Uscendo da queste stanze si incomincia a guardare le piante in un modo diverso. Non solo gli alberi carichi di verdi foglie in questo piovoso aprile parigino, o i cespugli che fanno da corona ai giardini della capitale francese, ma soprattutto le erbe che spuntano vicino ai marciapiedi, sui muri o lungo le rive della Senna. Sono le cosiddette “vagabonde” di cui Clément ha scritto in un libro, Elogio delle vagabonde (Derive Approdi), ovvero erbe, arbusti fiori che crescono negli spazi abbandonati dagli uomini, sui bordi delle strade, vicino ai muri, tra le pietre sconnesse dei monumenti. Il botanico francese le chiama “piante ruderali”, forse memore dell’incisioni di Piranesi. Nel suo libro sottolinea come la flora che nasce nelle discariche non sia molto diversa da quella che cresce sulle montagne.
Le piante dimostrano giorno dopo giorno una capacità di muoversi ben al di là della loro natura che le vuole immobili.
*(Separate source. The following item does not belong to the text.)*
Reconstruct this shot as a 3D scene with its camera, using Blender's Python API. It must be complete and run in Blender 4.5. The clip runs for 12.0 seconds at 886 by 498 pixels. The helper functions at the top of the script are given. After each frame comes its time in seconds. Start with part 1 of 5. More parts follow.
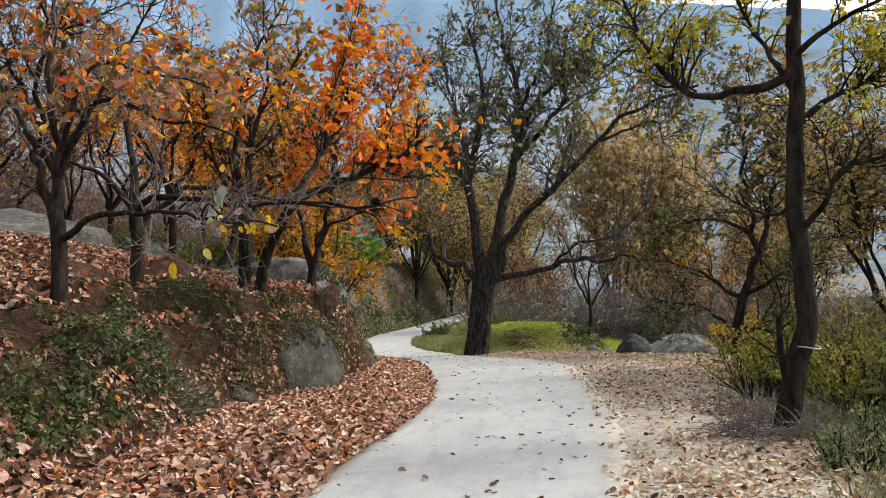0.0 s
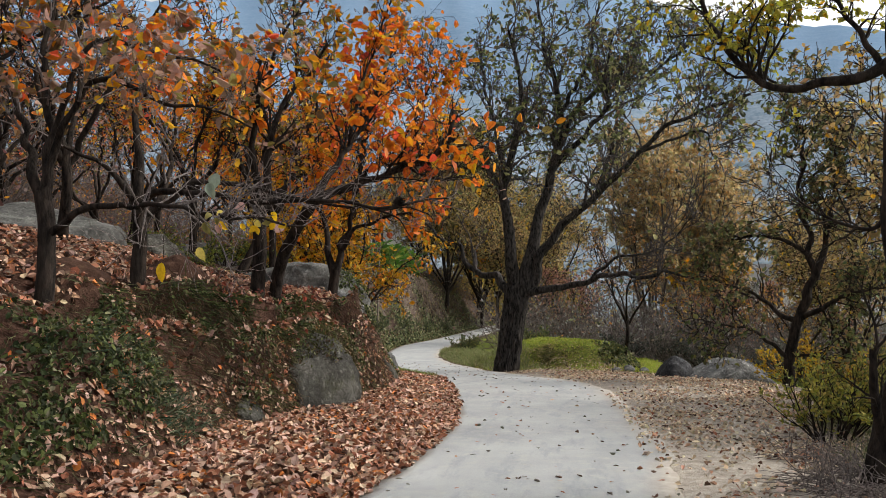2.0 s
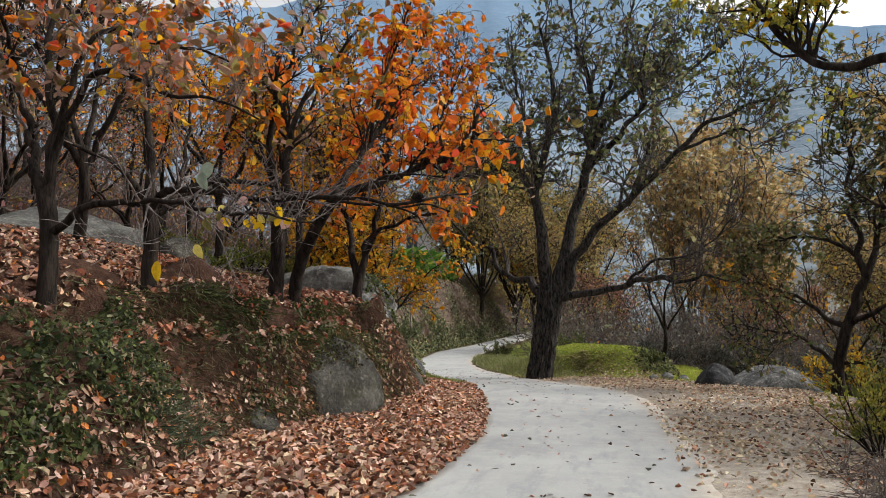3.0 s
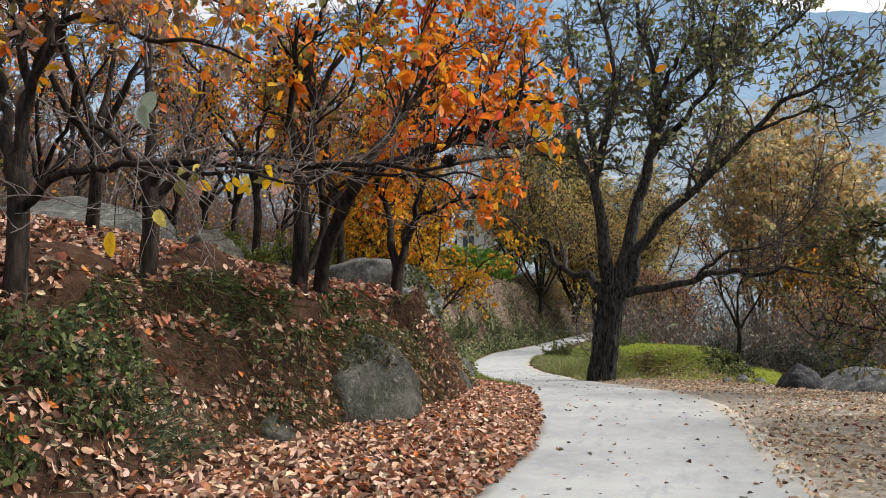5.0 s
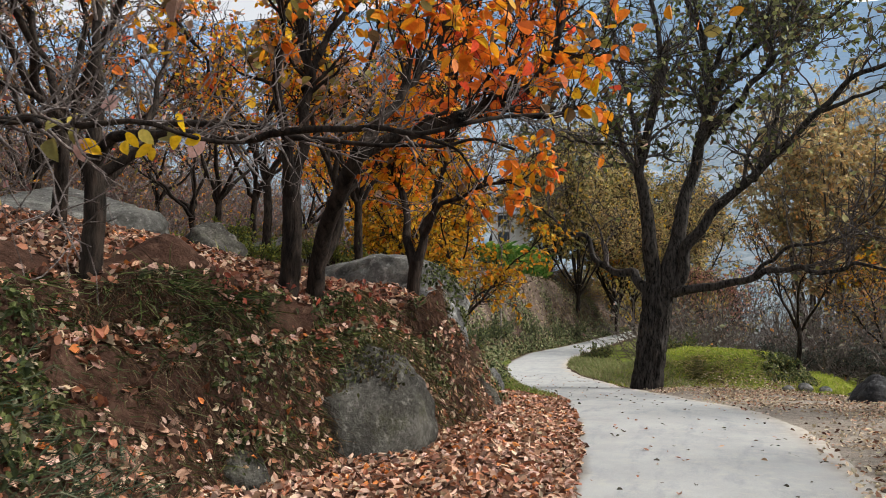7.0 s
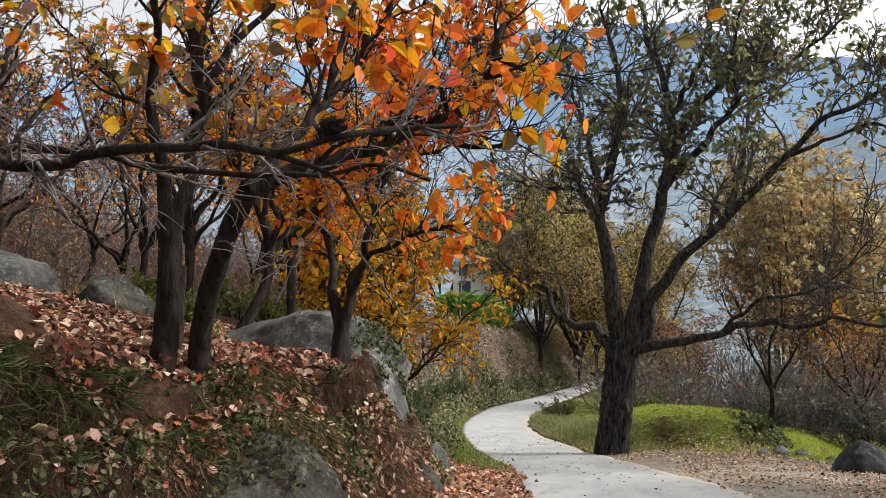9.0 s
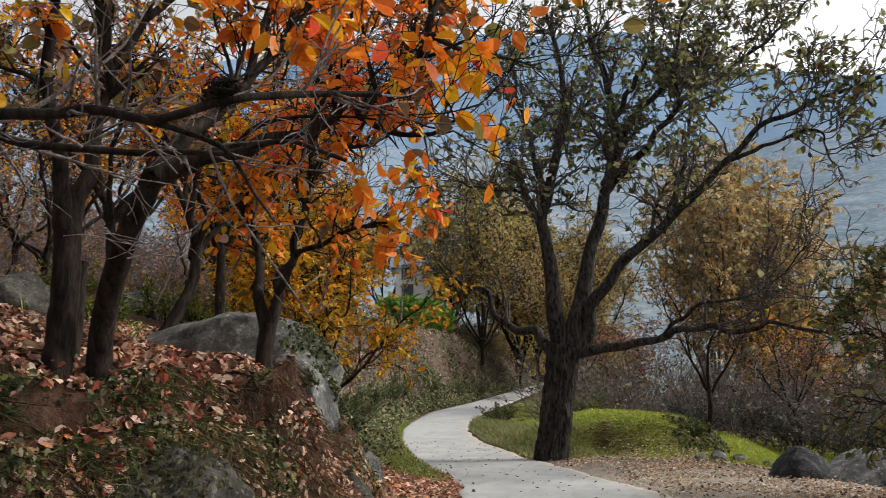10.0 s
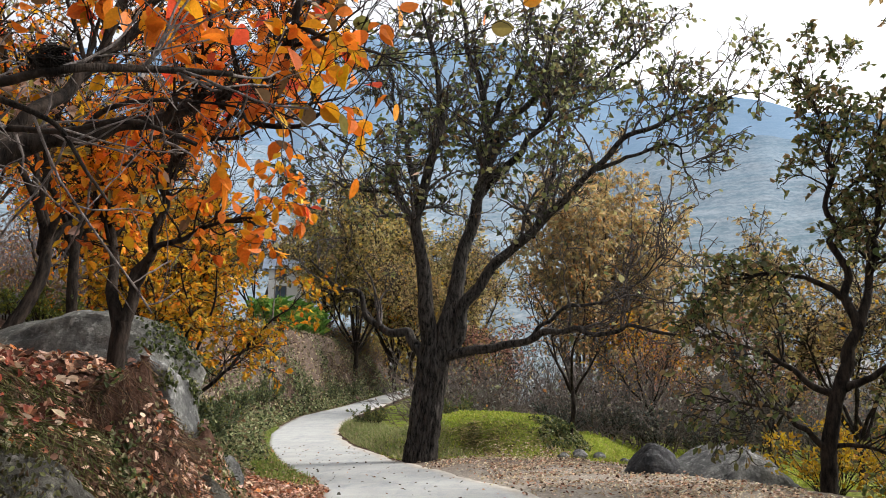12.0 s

Volano trasportate dal vento e dagli uccelli, trascinata dai commerci umani e dai mezzi meccanici. Nel 1980 un botanico svizzero, Ernesto Schick, si mise a studiare le erbe che nascevano tra i binari della stazione di Chiasso; censì 763 specie vegetali che racchiuse in un volume, Flora ferroviaria (Florette e Humboldt Books) con i propri disegni e le schede classificatorie. Il medesimo lavoro d’indagine l’ha compiuto di recente Marianna Merisi in Vagabonde (Topipittori), un libro dove passa in rassegna 60 specie insediate in uno spazio milanese abbandonato. Le piante non sono stanziali, ma nomadi. Somigliano moltissimo a noi umani, che inquieti attraversiamo mari e sorvoliamo continenti alla ricerca di un posto migliore dove vivere, di altri Paradisi, alla faccia di muri divisori e steccati, di segregazioni e di orti conclusi.